Q. Generally, how well do tenants know their rights under the law?
A. If you talk to landlords, all tenants know how to work the system. I think there is reasonable access to information, which a lot of tenants have, but clearly we get callers on a regular basis who have no clue. They don’t know they have a right to a hearing. I think, as in many cases, the elderly tenants are more likely to be uninformed. They probably need more encouragement to exercise those rights, like the right, until the expiration of the eviction notice, to stay and pay.
Q. How do you view the proposal to allow landlords to charge the equivalent of two months’, rather than just one month’s, rent as a security deposit before moving in?
A. The typical low-priced unit in Manchester and in the rest of New Hampshire is over $1,100 a monthly. Add $2,200, and it gets up to $3,300 required up front. That’s an extraordinary barrier to access to housing. I think the consequences would be disastrous.

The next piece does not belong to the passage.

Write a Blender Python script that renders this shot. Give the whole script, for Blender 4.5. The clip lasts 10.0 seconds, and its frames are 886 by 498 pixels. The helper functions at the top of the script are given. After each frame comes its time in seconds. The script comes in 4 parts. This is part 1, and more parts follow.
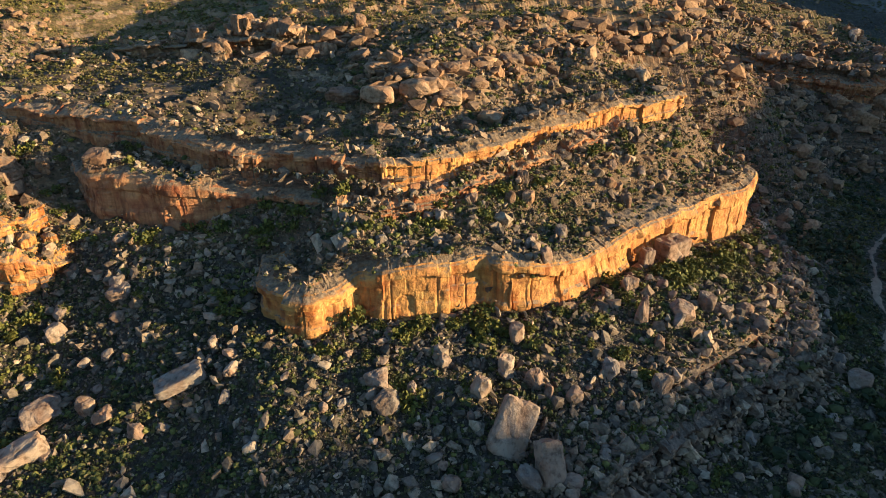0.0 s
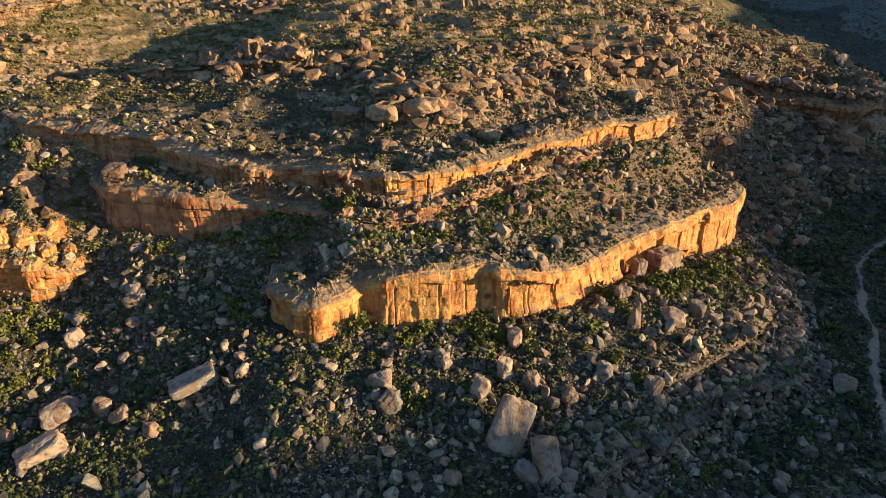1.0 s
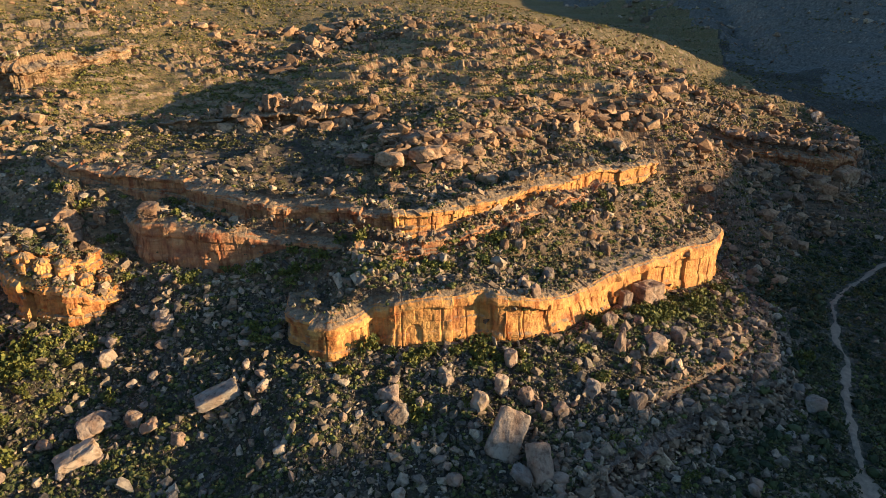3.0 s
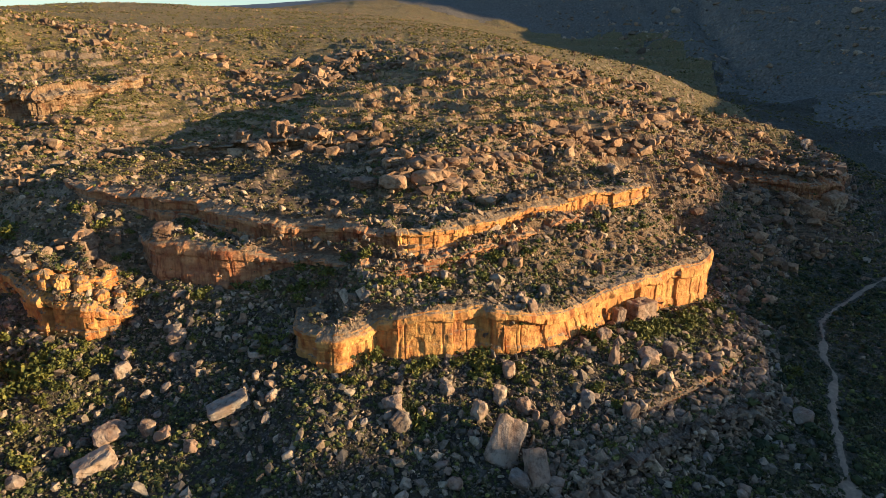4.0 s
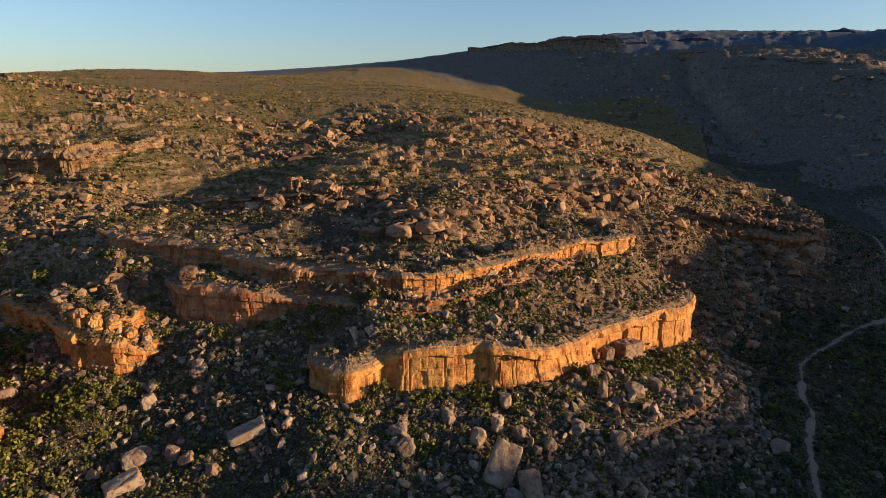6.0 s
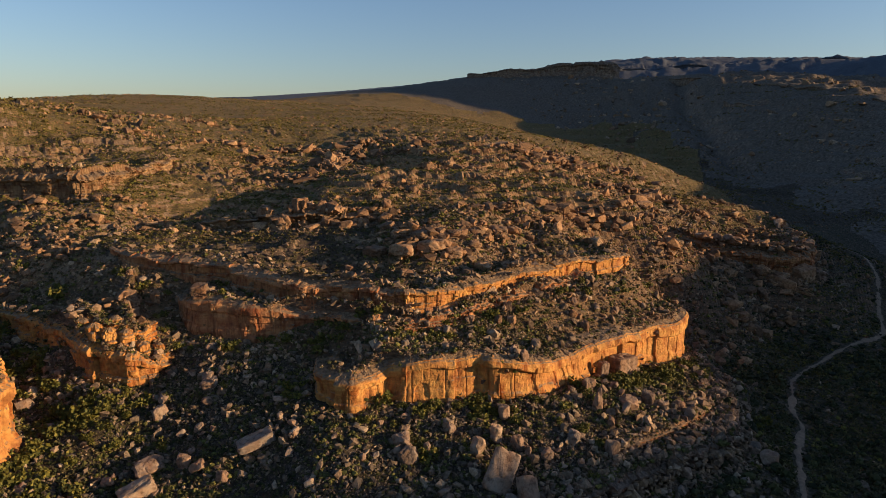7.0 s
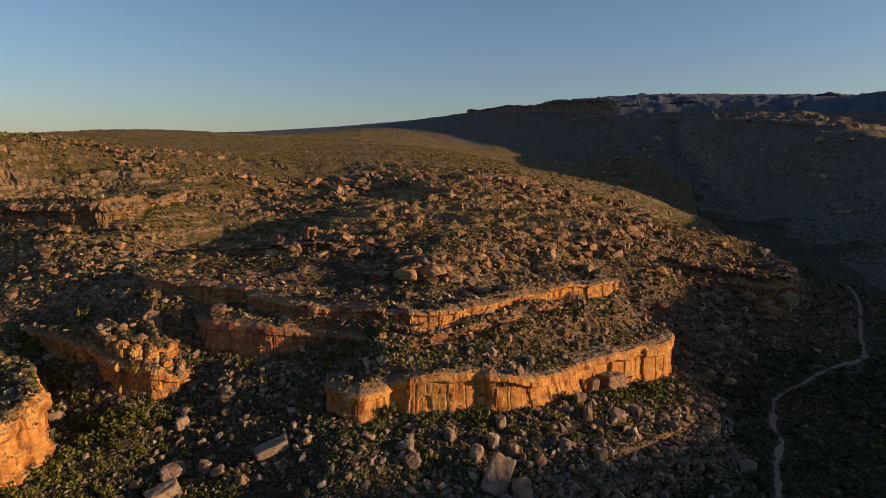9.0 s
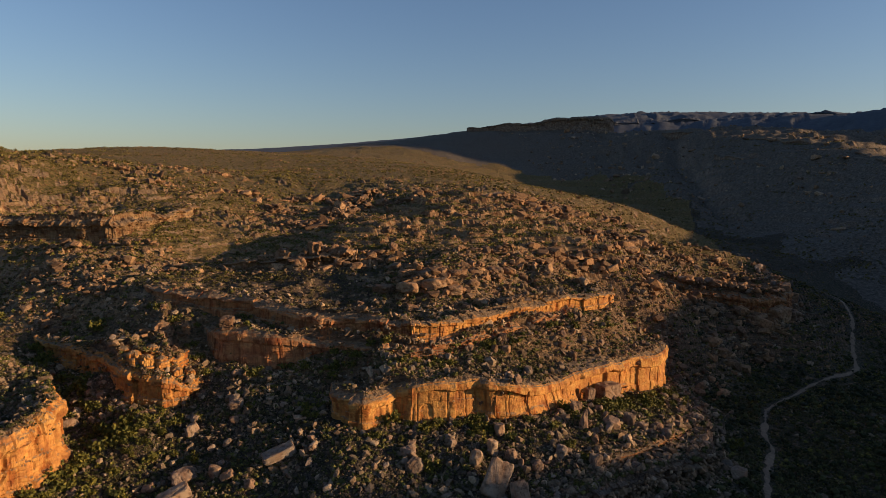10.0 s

Q. What is driving rent prices so high?
A. It’s fundamentally a supply-and-demand problem. The creation of new housing units is really, really expensive. In places like Manchester, where an awful lot of the city is built out, and then in the suburbs where there’s plenty of land, zoning restrictions add to the cost of development, making it so high that it pushes all but the reasonably wealthy out of the market.
The regulations – whether it’s impact fees where there is a whole panoply of requirements that I think are unnecessary, like large lot requirements – add to the costs and the burdensome restrictions on multifamily housing.
There are issues about cost generation and impact fees that are really onerous. I think, from a societal point of view, we keep losing young people that municipalities are supposed to serve, not the other way around.
Q. The argument has long been made that more residential housing brings in more families and more cost to the school system. Does it?
A. School populations are declining. A lot of that is interesting, given the facts on the ground.
Q. Do municipal planners take those facts into account?
A. In theory, the law is supposed to require that. I think developers find it’s a real dogfight over that issue.
Q. Governments at all levels have been coming up with plans to end homelessness for years, but the extent of the problem, it seems, never varies in good economic times and bad.
A. I do think it’s more variable than you think, but you’re right, the problem never goes away. And the single most important factor is the lack of affordable housing. It’s also an income issue in that too many people, even when working, don’t make wages that enable then to afford the high cost of housing. Secondly, there are issues of mental health. Community mental health facilities deal with substance abuse issues. It’s hard to talk about the homeless in broad strokes. Thee are a lot of subpopulations.
Q. Are there other factors involved in the high cost of housing?
A. I certainly would also blame the cost of labor and materials. Those certainly are significant factors. Even nonprofit developers with some degree of public assistance have a very hard time bringing in units at a reasonable price. I’m glad union workers are getting paid what they’re worth, but anything that increases the cost of housing makes it tougher for those on the lower end.
Q. Would a higher minimum wage help?
A. I think it would help a lot. All we have is the federal minimum wage of $7.25 an hour, and that’s ridiculous. The problem, though, is that as wages increase, I fear that real estate prices would also increase because of people’s enhanced ability to pay.